The couple, both intelligent professional people aged in their 30s, had built up a pool of assets worth £321,159 during their four-year marriage. After the separated, they had engaged in lengthy and bitter proceedings in respect of the division of that pot and the future care of their three-year-old daughter. Between them, they had spent £234,000 on legal costs.
In splitting the assets between them, a divorce judge awarded £207,830 to the husband and £113,329 to the wife. The judge found, amongst other things, that the wife had transferred £94,500 to her father during the final stages of the marital breakdown as a ‘subterfuge’ designed to reduce her husband’s entitlement. The husband was also ordered to pay the wife £700 in monthly maintenance for two years, following which there would be a clean break.

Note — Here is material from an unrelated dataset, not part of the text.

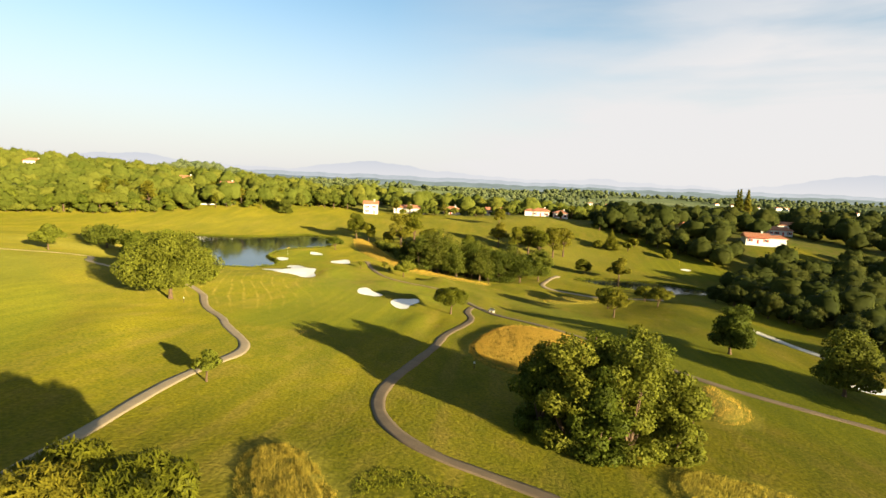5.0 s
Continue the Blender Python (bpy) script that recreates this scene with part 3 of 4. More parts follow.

Challenging the judge’s decision, the wife’s lawyers argued, amongst other things, that she had been left with too small a sum in order to buy a suitable home for herself and her child. Given her role as the little girl’s primary carer, her future earning capacity was also said to have been over-estimated.
In dismissing the wife’s appeal, however, the Court noted that her ‘valuable and marketable qualification’ as an actuary gave her hope of high earnings in the future. The Court could detect no legal flaw in the judge’s assessment and lamented the parties’ resort to costly litigation in a relatively simple case where agreement could have been expected.